# start of Records shown

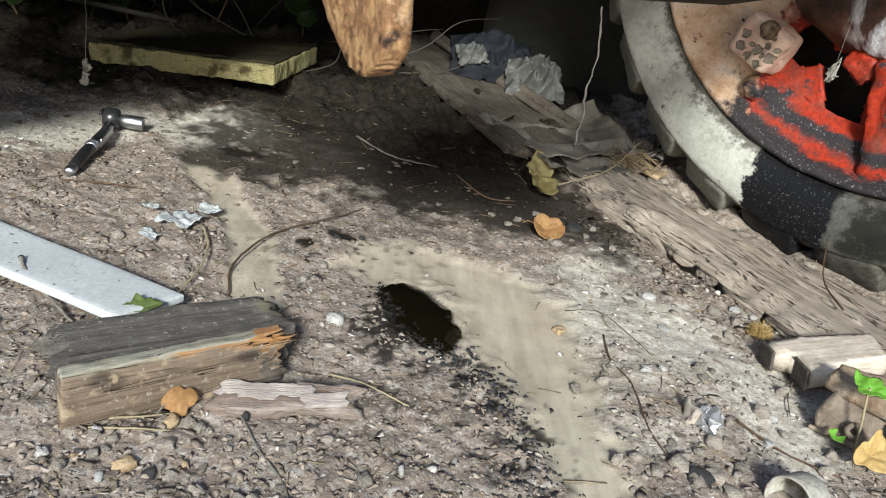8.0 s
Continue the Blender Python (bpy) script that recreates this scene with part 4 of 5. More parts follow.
def panels():
    m = frame_from((-0.281, 0.656, 0.004), (-0.92, 0.39, 0.0), (0.0, 0.03, 1))
    v, f = moved(rbox(0.36, 0.067, 0.008, 0.0018, 0.006, base=True), pose(0, -0.0055, 0))
    out = []
    for p in v:
        p = Vector(p)
        p.x += 0.225 * (p.y + 0.039) * max(0.0, min(1.0, (-0.06 - p.x) / 0.10))
        p.z += 0.0012 * noise.noise(p * 14)
        out.append(p)
    solid("trim_board", (out, f), WHITE_PANEL, m, "dirty white plastic trim board lying on the earth", "trim board")
    fm = frame_from((-0.2975, 1.275, 0.037), (0.305, -0.05, 0.030), (-0.10, 0.02, 1))
    th = thing("foam_board", fm, "torn yellow foam insulation board with dirty skin", "insulation board")
    part("core", jitter(moved(rbox(0.312, 0.235, 0.030, 0.003, 0.006, base=True), pose(0, 0.1175, 0)), 0.0028, 55, 31, 4), FOAM, th)
    part("skin", jitter(moved(rbox(0.308, 0.228, 0.004, 0.0015, 0.008, base=True), pose(0, 0.1215, 0.0305)), 0.0022, 40, 32, 4), FOAM_SKIN, th, "dirty dark upper skin of the foam board")


timber(), wooden_things(), panels()


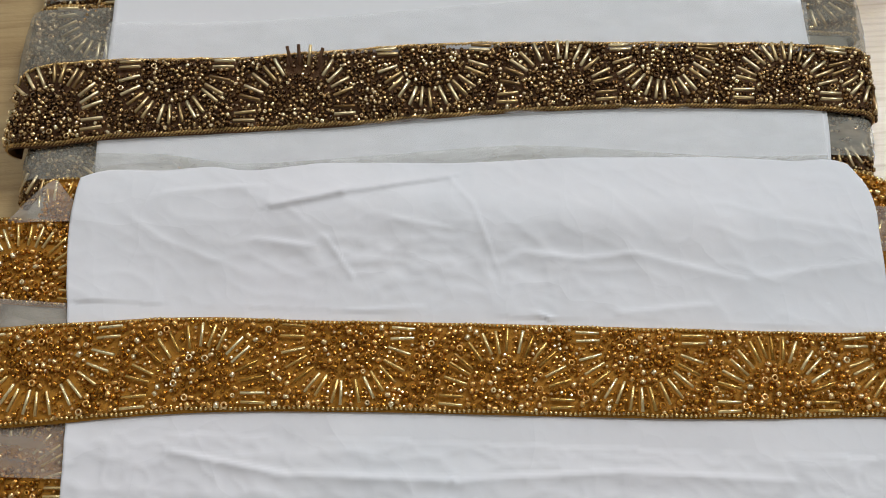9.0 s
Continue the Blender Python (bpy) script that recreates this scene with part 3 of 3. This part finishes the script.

# end of Records shown

— Problem to work on —
From the records given above, reproduce all text exactly and exclude each picture.

— Result of this task —
8.0 s
Continue the Blender Python (bpy) script that recreates this scene with part 4 of 5. More parts follow.
def panels():
    m = frame_from((-0.281, 0.656, 0.004), (-0.92, 0.39, 0.0), (0.0, 0.03, 1))
    v, f = moved(rbox(0.36, 0.067, 0.008, 0.0018, 0.006, base=True), pose(0, -0.0055, 0))
    out = []
    for p in v:
        p = Vector(p)
        p.x += 0.225 * (p.y + 0.039) * max(0.0, min(1.0, (-0.06 - p.x) / 0.10))
        p.z += 0.0012 * noise.noise(p * 14)
        out.append(p)
    solid("trim_board", (out, f), WHITE_PANEL, m, "dirty white plastic trim board lying on the earth", "trim board")
    fm = frame_from((-0.2975, 1.275, 0.037), (0.305, -0.05, 0.030), (-0.10, 0.02, 1))
    th = thing("foam_board", fm, "torn yellow foam insulation board with dirty skin", "insulation board")
    part("core", jitter(moved(rbox(0.312, 0.235, 0.030, 0.003, 0.006, base=True), pose(0, 0.1175, 0)), 0.0028, 55, 31, 4), FOAM, th)
    part("skin", jitter(moved(rbox(0.308, 0.228, 0.004, 0.0015, 0.008, base=True), pose(0, 0.1215, 0.0305)), 0.0022, 40, 32, 4), FOAM_SKIN, th, "dirty dark upper skin of the foam board")


timber(), wooden_things(), panels()


9.0 s
Continue the Blender Python (bpy) script that recreates this scene with part 3 of 3. This part finishes the script.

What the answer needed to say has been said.